*EXERCISE REQUIREMENTS:* Reproduce every record below exactly as written, leaving out any pictures.

*ENTRIES PROVIDED:*

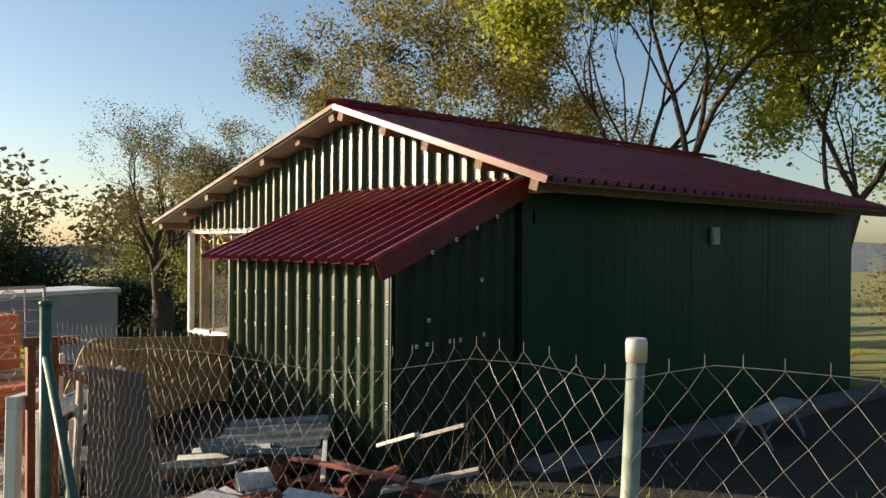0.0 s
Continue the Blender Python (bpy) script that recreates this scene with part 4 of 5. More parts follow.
# ---- wire fence ----
WORN_GREEN = material("worn_green_galvanised", (0.30, 0.36, 0.30), 0.55, 0.2, (0.16, 0.22, 0.18), 14, (1, 1, 0.5), 0.0006, 60, 0.2)
def fence():
    g = thing("wire_fence", "sagging galvanised diamond-mesh fence on green steel posts", "fence")
    part("post", tube(bmesh.new(), [(0.47, -4.47, 0.0), (0.47, -4.47, 1.82)], 0.030, 12), FENCE_GREEN, g, "dark green corner post")
    part("brace", tube(bmesh.new(), [(0.49, -4.47, 1.52), (1.27, -4.46, 0.28)], 0.024, 10), FENCE_GREEN, g, "slanting green brace")
    part("cap", lathe(bmesh.new(), ((0.034, 1.80), (0.036, 1.825), (0.02, 1.835)), 12, Matrix.Translation((0.47, -4.47, 0))), FENCE_GREEN, g)
    p = part("post", tube(bmesh.new(), [(4.22, -4.44, 0.2), (4.30, -4.44, 1.93)], 0.0195, 12), WORN_GREEN, g, "worn grey-green post leaning slightly")
    part("cap", lathe(bmesh.new(), ((0.022, 1.915), (0.023, 1.955), (0.020, 1.965)), 12, Matrix.Translation((4.30, -4.44, 0))), ALU, p, "pale plastic cap")
    part("post", tube(bmesh.new(), [(7.9, -4.5, 0.3), (7.9, -4.5, 2.1)], 0.026, 12), FENCE_GREEN, g)

    def top(x):
        # the tension wire: tied low at the post, bulging between
        line = ((0.0, 1.60), (0.86, 1.653), (1.5, 1.686), (1.94, 1.725), (2.74, 1.736), (3.09, 1.755), (3.36, 1.79), (3.61, 1.848), (3.81, 1.888), (4.05, 1.889), (4.24, 1.862), (4.5, 1.918), (4.7, 1.923), (6.0, 1.96), (9.0, 2.1))
        for (xa, za), (xb, zb) in zip(line, line[1:]):
            if xa <= x <= xb:
                s = (x - xa) / (xb - xa)
                return za + (zb - za) * s
        return 1.6

    def yy(x, z):
        return -4.47 + 0.03 * math.sin(2.1 * x) + 0.012 * math.sin(5 * z + x)

    cell, tall = 0.081, 0.088
    v, f = [], []

    def wire(p, q, r):
        p, q = Vector(p), Vector(q)
        d = (q - p).normalized()
        a = d.orthogonal().normalized() * r
        b = d.cross(a)
        n = len(v)
        for c in (p, q):
            v.extend((c + a, c - 0.5 * a + 0.866 * b, c - 0.5 * a - 0.866 * b))
        f.extend(((n, n + 1, n + 4, n + 3), (n + 1, n + 2, n + 5, n + 4), (n + 2, n, n + 3, n + 5)))

    cols = int(7.4 / (cell / 2))
    for i in range(cols):
        x0 = 0.5 + i * cell / 2
        prev = None
        for j in range(34):
            x = x0 + (cell / 2 if (j + i) % 2 else 0)
            z = top(x) + (0.055 if x < 3.2 else 0.015 + 0.1 * max(0, 3.6 - x)) - j * tall / 2
            if z < ground_z(x, -4.47) - 0.02:
                break
            cur = (x, yy(x, z) + (0.004 if j % 2 else -0.004), z)
            if prev:
                wire(prev, cur, 0.00062)
            elif (j + i) % 2 == 0:
                wire((x, cur[1], z + 0.024), cur, 0.0011)
            prev = cur
    for dz in (0.0, -1.2):
        xs = [0.5 + 0.1 * k for k in range(75)]
        for a, b in zip(xs, xs[1:]):
            wire((a, yy(a, 1) - 0.006, top(a) + dz + 0.02 * math.sin(3 * a + dz)), (b, yy(b, 1) - 0.006, top(b) + dz + 0.02 * math.sin(3 * b + dz)), 0.0009)
    me = bpy.data.meshes.new("mesh_panel")
    me.from_pydata(v, [], f)
    me.materials.append(WIRE)
    part("mesh_panel", me, None, g, "twisted diamond wire mesh")


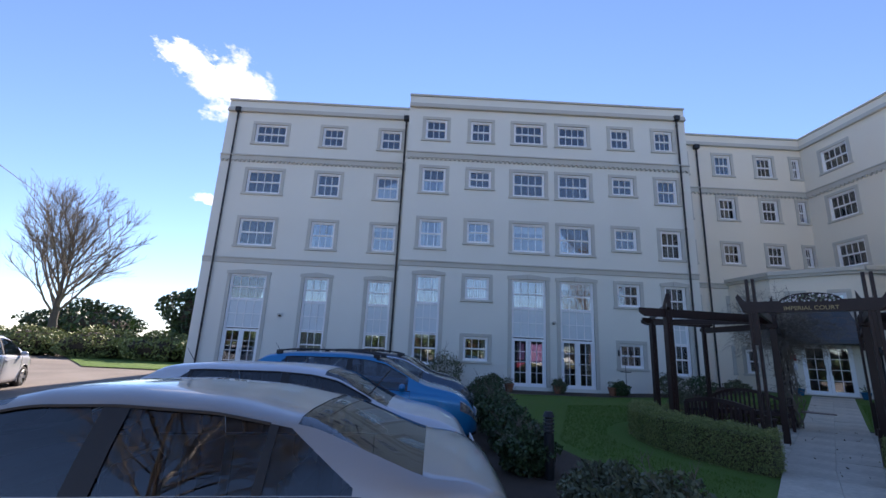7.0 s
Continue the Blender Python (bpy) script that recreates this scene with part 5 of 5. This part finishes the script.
def tuft(x, y, h, seed, lift=0.08):
    rng = np.random.default_rng(seed)
    t = thing("grass_tuft", "dry straw-coloured tuft of ornamental grass", "ornamental grass", "grass tufts", at=pose(x, y, ground(x, y) + lift))
    n = 620
    an, sp = rng.uniform(0, 6.28, n), np.abs(rng.normal(0, 0.2, n))
    hh = h * rng.uniform(0.55, 1.05, n)
    b = np.stack([rng.normal(0, 0.035, n), rng.normal(0, 0.035, n), np.zeros(n)], 1)
    d = np.stack([np.cos(an), np.sin(an), np.zeros(n)], 1)
    wd = np.stack([-np.sin(an), np.cos(an), np.zeros(n)], 1) * 0.0026
    zz = np.array([0, 0, 1.0])
    m1 = b + d * (sp * 0.4 * h)[:, None] + zz * (hh * 0.6)[:, None]
    tp = b + d * (sp * 1.7 * h)[:, None] + zz * hh[:, None]
    v = np.stack([b - wd, b + wd, m1 + wd, m1 - wd, tp], 1).reshape(-1, 3)
    i = np.arange(n)[:, None] * 5
    me = bpy.data.meshes.new("blade_clump")
    me.from_pydata(v.tolist(), [], (i + np.array([0, 1, 2, 3])).tolist() + (i + np.array([3, 2, 4])).tolist())
    me.materials.append(M_GRASS)
    o = new("blade_clump", me)
    o.parent = t
    o["kind"] = "stuff"


for k, (x, y, h) in enumerate(((-3.01, 3.85, 0.4), (-3.81, 4.09, 0.34), (-5.42, 6.25, 0.42), (-4.3, 8.6, 0.45), (-3.76, 8.6, 0.4), (-2.54, 7.65, 0.42), (-2.1, 8.6, 0.42), (-1.73, 7.96, 0.48), (-1.55, 8.35, 0.48))):
    tuft(x, y, h * 1.3, 200 + k)

# lawn blades in the part of the lawn that the walk passes
rng = np.random.default_rng(77)
LAWN = [(-9.0, 10.4), (-5.6, 10.2), (-7.4, 16.5), (-7.4, 24.4), (-12.0, 24.4), (-17, 22), (-20, 24.5), (-22, 21), (-20, 12), (-14, 10)]
P = []
while len(P) < 60000:
    x, y = rng.uniform(-22, -5.6), rng.uniform(10, 24.5)
    p = Vector((x, y, 0)) - ORIGIN
    if abs(p.dot(V)) > 0.75 and p.length > 4.3 and inside(LAWN, x, y):
        P.append((x, y, ground(x, y) + 0.02))
P = np.array(P)
n = len(P)
an, hh = rng.uniform(0, 6.28, n), rng.uniform(0.02, 0.05, n)
wd = np.stack([np.cos(an), np.sin(an), np.zeros(n)], 1) * 0.006
tp = P + np.stack([rng.normal(0, 0.015, n), rng.normal(0, 0.015, n), hh], 1)
me = bpy.data.meshes.new("grass_blades")
me.from_pydata(np.stack([P - wd, P + wd, tp], 1).reshape(-1, 3).tolist(), [], np.arange(n * 3).reshape(-1, 3).tolist())
me.materials.append(M_LAWN)
tagged(new("grass_blades", me), "short green blades of the lawn", "grass", "", "stuff")

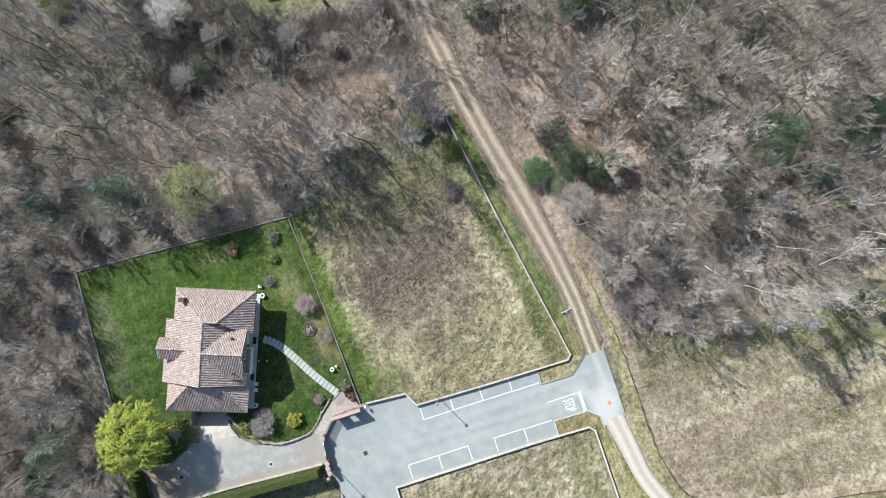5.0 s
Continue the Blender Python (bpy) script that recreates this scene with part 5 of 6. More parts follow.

*SOLUTION FOR THIS PROBLEM:*
0.0 s
Continue the Blender Python (bpy) script that recreates this scene with part 4 of 5. More parts follow.
# ---- wire fence ----
WORN_GREEN = material("worn_green_galvanised", (0.30, 0.36, 0.30), 0.55, 0.2, (0.16, 0.22, 0.18), 14, (1, 1, 0.5), 0.0006, 60, 0.2)
def fence():
    g = thing("wire_fence", "sagging galvanised diamond-mesh fence on green steel posts", "fence")
    part("post", tube(bmesh.new(), [(0.47, -4.47, 0.0), (0.47, -4.47, 1.82)], 0.030, 12), FENCE_GREEN, g, "dark green corner post")
    part("brace", tube(bmesh.new(), [(0.49, -4.47, 1.52), (1.27, -4.46, 0.28)], 0.024, 10), FENCE_GREEN, g, "slanting green brace")
    part("cap", lathe(bmesh.new(), ((0.034, 1.80), (0.036, 1.825), (0.02, 1.835)), 12, Matrix.Translation((0.47, -4.47, 0))), FENCE_GREEN, g)
    p = part("post", tube(bmesh.new(), [(4.22, -4.44, 0.2), (4.30, -4.44, 1.93)], 0.0195, 12), WORN_GREEN, g, "worn grey-green post leaning slightly")
    part("cap", lathe(bmesh.new(), ((0.022, 1.915), (0.023, 1.955), (0.020, 1.965)), 12, Matrix.Translation((4.30, -4.44, 0))), ALU, p, "pale plastic cap")
    part("post", tube(bmesh.new(), [(7.9, -4.5, 0.3), (7.9, -4.5, 2.1)], 0.026, 12), FENCE_GREEN, g)

    def top(x):
        # the tension wire: tied low at the post, bulging between
        line = ((0.0, 1.60), (0.86, 1.653), (1.5, 1.686), (1.94, 1.725), (2.74, 1.736), (3.09, 1.755), (3.36, 1.79), (3.61, 1.848), (3.81, 1.888), (4.05, 1.889), (4.24, 1.862), (4.5, 1.918), (4.7, 1.923), (6.0, 1.96), (9.0, 2.1))
        for (xa, za), (xb, zb) in zip(line, line[1:]):
            if xa <= x <= xb:
                s = (x - xa) / (xb - xa)
                return za + (zb - za) * s
        return 1.6

    def yy(x, z):
        return -4.47 + 0.03 * math.sin(2.1 * x) + 0.012 * math.sin(5 * z + x)

    cell, tall = 0.081, 0.088
    v, f = [], []

    def wire(p, q, r):
        p, q = Vector(p), Vector(q)
        d = (q - p).normalized()
        a = d.orthogonal().normalized() * r
        b = d.cross(a)
        n = len(v)
        for c in (p, q):
            v.extend((c + a, c - 0.5 * a + 0.866 * b, c - 0.5 * a - 0.866 * b))
        f.extend(((n, n + 1, n + 4, n + 3), (n + 1, n + 2, n + 5, n + 4), (n + 2, n, n + 3, n + 5)))

    cols = int(7.4 / (cell / 2))
    for i in range(cols):
        x0 = 0.5 + i * cell / 2
        prev = None
        for j in range(34):
            x = x0 + (cell / 2 if (j + i) % 2 else 0)
            z = top(x) + (0.055 if x < 3.2 else 0.015 + 0.1 * max(0, 3.6 - x)) - j * tall / 2
            if z < ground_z(x, -4.47) - 0.02:
                break
            cur = (x, yy(x, z) + (0.004 if j % 2 else -0.004), z)
            if prev:
                wire(prev, cur, 0.00062)
            elif (j + i) % 2 == 0:
                wire((x, cur[1], z + 0.024), cur, 0.0011)
            prev = cur
    for dz in (0.0, -1.2):
        xs = [0.5 + 0.1 * k for k in range(75)]
        for a, b in zip(xs, xs[1:]):
            wire((a, yy(a, 1) - 0.006, top(a) + dz + 0.02 * math.sin(3 * a + dz)), (b, yy(b, 1) - 0.006, top(b) + dz + 0.02 * math.sin(3 * b + dz)), 0.0009)
    me = bpy.data.meshes.new("mesh_panel")
    me.from_pydata(v, [], f)
    me.materials.append(WIRE)
    part("mesh_panel", me, None, g, "twisted diamond wire mesh")


7.0 s
Continue the Blender Python (bpy) script that recreates this scene with part 5 of 5. This part finishes the script.
def tuft(x, y, h, seed, lift=0.08):
    rng = np.random.default_rng(seed)
    t = thing("grass_tuft", "dry straw-coloured tuft of ornamental grass", "ornamental grass", "grass tufts", at=pose(x, y, ground(x, y) + lift))
    n = 620
    an, sp = rng.uniform(0, 6.28, n), np.abs(rng.normal(0, 0.2, n))
    hh = h * rng.uniform(0.55, 1.05, n)
    b = np.stack([rng.normal(0, 0.035, n), rng.normal(0, 0.035, n), np.zeros(n)], 1)
    d = np.stack([np.cos(an), np.sin(an), np.zeros(n)], 1)
    wd = np.stack([-np.sin(an), np.cos(an), np.zeros(n)], 1) * 0.0026
    zz = np.array([0, 0, 1.0])
    m1 = b + d * (sp * 0.4 * h)[:, None] + zz * (hh * 0.6)[:, None]
    tp = b + d * (sp * 1.7 * h)[:, None] + zz * hh[:, None]
    v = np.stack([b - wd, b + wd, m1 + wd, m1 - wd, tp], 1).reshape(-1, 3)
    i = np.arange(n)[:, None] * 5
    me = bpy.data.meshes.new("blade_clump")
    me.from_pydata(v.tolist(), [], (i + np.array([0, 1, 2, 3])).tolist() + (i + np.array([3, 2, 4])).tolist())
    me.materials.append(M_GRASS)
    o = new("blade_clump", me)
    o.parent = t
    o["kind"] = "stuff"


for k, (x, y, h) in enumerate(((-3.01, 3.85, 0.4), (-3.81, 4.09, 0.34), (-5.42, 6.25, 0.42), (-4.3, 8.6, 0.45), (-3.76, 8.6, 0.4), (-2.54, 7.65, 0.42), (-2.1, 8.6, 0.42), (-1.73, 7.96, 0.48), (-1.55, 8.35, 0.48))):
    tuft(x, y, h * 1.3, 200 + k)

# lawn blades in the part of the lawn that the walk passes
rng = np.random.default_rng(77)
LAWN = [(-9.0, 10.4), (-5.6, 10.2), (-7.4, 16.5), (-7.4, 24.4), (-12.0, 24.4), (-17, 22), (-20, 24.5), (-22, 21), (-20, 12), (-14, 10)]
P = []
while len(P) < 60000:
    x, y = rng.uniform(-22, -5.6), rng.uniform(10, 24.5)
    p = Vector((x, y, 0)) - ORIGIN
    if abs(p.dot(V)) > 0.75 and p.length > 4.3 and inside(LAWN, x, y):
        P.append((x, y, ground(x, y) + 0.02))
P = np.array(P)
n = len(P)
an, hh = rng.uniform(0, 6.28, n), rng.uniform(0.02, 0.05, n)
wd = np.stack([np.cos(an), np.sin(an), np.zeros(n)], 1) * 0.006
tp = P + np.stack([rng.normal(0, 0.015, n), rng.normal(0, 0.015, n), hh], 1)
me = bpy.data.meshes.new("grass_blades")
me.from_pydata(np.stack([P - wd, P + wd, tp], 1).reshape(-1, 3).tolist(), [], np.arange(n * 3).reshape(-1, 3).tolist())
me.materials.append(M_LAWN)
tagged(new("grass_blades", me), "short green blades of the lawn", "grass", "", "stuff")

5.0 s
Continue the Blender Python (bpy) script that recreates this scene with part 5 of 6. More parts follow.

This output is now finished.